Replacement cost by configuration
| Configuration | Unit cost | Labour | Total installed | Notes |
|---|---|---|---|---|
| Standalone oil, 30 gal (Bock 51E) | $1,500-$2,200 | $700-$1,400 | $2,200-$3,600 | Common small-home replacement |
| Standalone oil, 50 gal | $2,000-$2,800 | $800-$1,600 | $2,800-$4,400 | Family of 3 to 4 |
| Standalone oil, 70+ gal (high-recovery) | $2,800-$3,500 | $1,000-$2,000 | $3,800-$5,500 | Large home, high demand |
| Indirect, 40 gal | $700-$1,100 | $500-$1,100 | $1,200-$2,200 | Requires working boiler |
| Indirect, 50 gal | $800-$1,300 | $500-$1,300 | $1,300-$2,600 | Most common replacement |
| Indirect, 80 gal | $1,200-$1,800 | $600-$1,200 | $1,800-$3,000 | Large home with boiler |
Manufacturer MSRP triangulated with regional installer pricing from Angi cost guides for CT, MA, NY, NJ markets. Snapshot April 2026.
The conversion question: oil to heat pump, real numbers
Most Northeast homes facing an oil-fired water heater failure in 2026 should at least price the heat pump water heater alternative. The conversion involves removing the old oil-fired unit (or disconnecting the indirect from the boiler), adding a 240V circuit to the existing electric panel if not present, installing a 50 to 80 gallon heat pump water heater (Rheem ProTerra, AO Smith Voltex, Stiebel Eltron Accelera), and rerouting the existing cold and hot lines. Total installed cost runs $3,000 to $5,500 before incentives.
Incentives stack meaningfully in Northeast states. The IRA Section 25C federal tax credit takes 30 percent off the install up to $2,000 (IRS Form 5695). On top: Mass Save offers up to $750 for qualifying HPWH ($1,200 income-qualified, Mass Save HPWH page). NY Clean Heat offers $1,000 to $1,250 (NY Clean Heat). CT Energize Connecticut offers $400 to $750. After incentives the net cost is usually $1,400 to $2,800, in the same range as a like-for-like oil standalone replacement.

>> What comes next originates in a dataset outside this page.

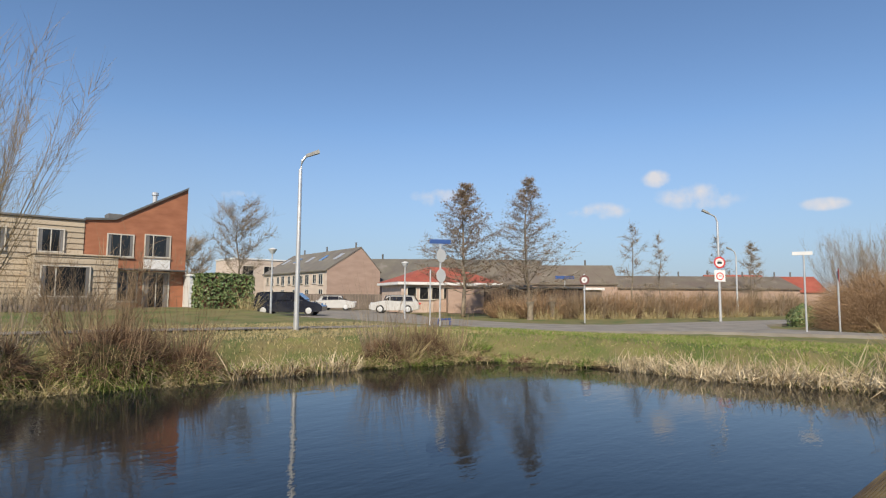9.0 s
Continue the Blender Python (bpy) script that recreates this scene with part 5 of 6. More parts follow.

Annual operating savings on the conversion are the strongest argument. Oil at $4.50 a gallon delivers heat at about $32 per million BTU once burner efficiency is accounted for. HPWH at typical New England electric rates of $0.24 per kWh delivers heat at $14 to $20 per million BTU because the heat pump moves ambient heat in addition to converting electricity. A family of four switches from $900 to $1,200 a year on oil-fired hot water to $400 to $550 a year on HPWH. Net cash saving: $400 to $800 per year. See the full math on the heat pump replacement page.
When like-for-like oil replacement is still the right call
Oil-fired replacement still wins in a small number of specific cases. First, if your electric service is undersized (100A panel with no spare 30A capacity) and a panel upgrade would add $2,500 to $4,000 to the project, the upgrade cost erases the operating-cost advantage of HPWH. Second, if your home is unoccupied or seasonally occupied (vacation rental, second home) and total annual hot-water draw is low, the operating-cost difference in absolute dollars is small and the install simplicity of like-for-like wins. Third, if your basement is unheated and the temperature can drop below 40F regularly, a heat pump water heater loses efficiency rapidly below that threshold and may not be a safe match without a hybrid resistance backup.
In each of these cases, prefer an indirect water heater off a working oil boiler over a fresh standalone unit. The indirect cylinder is cheaper, has no flame of its own, and lasts longer than the standalone. The boiler is already running for space heat; using its capacity for hot water is efficient relative to standalone oil. Talk through with a licensed plumber who specifically works on oil systems; this is a shrinking specialty and not every plumber is comfortable with oil-burner setup.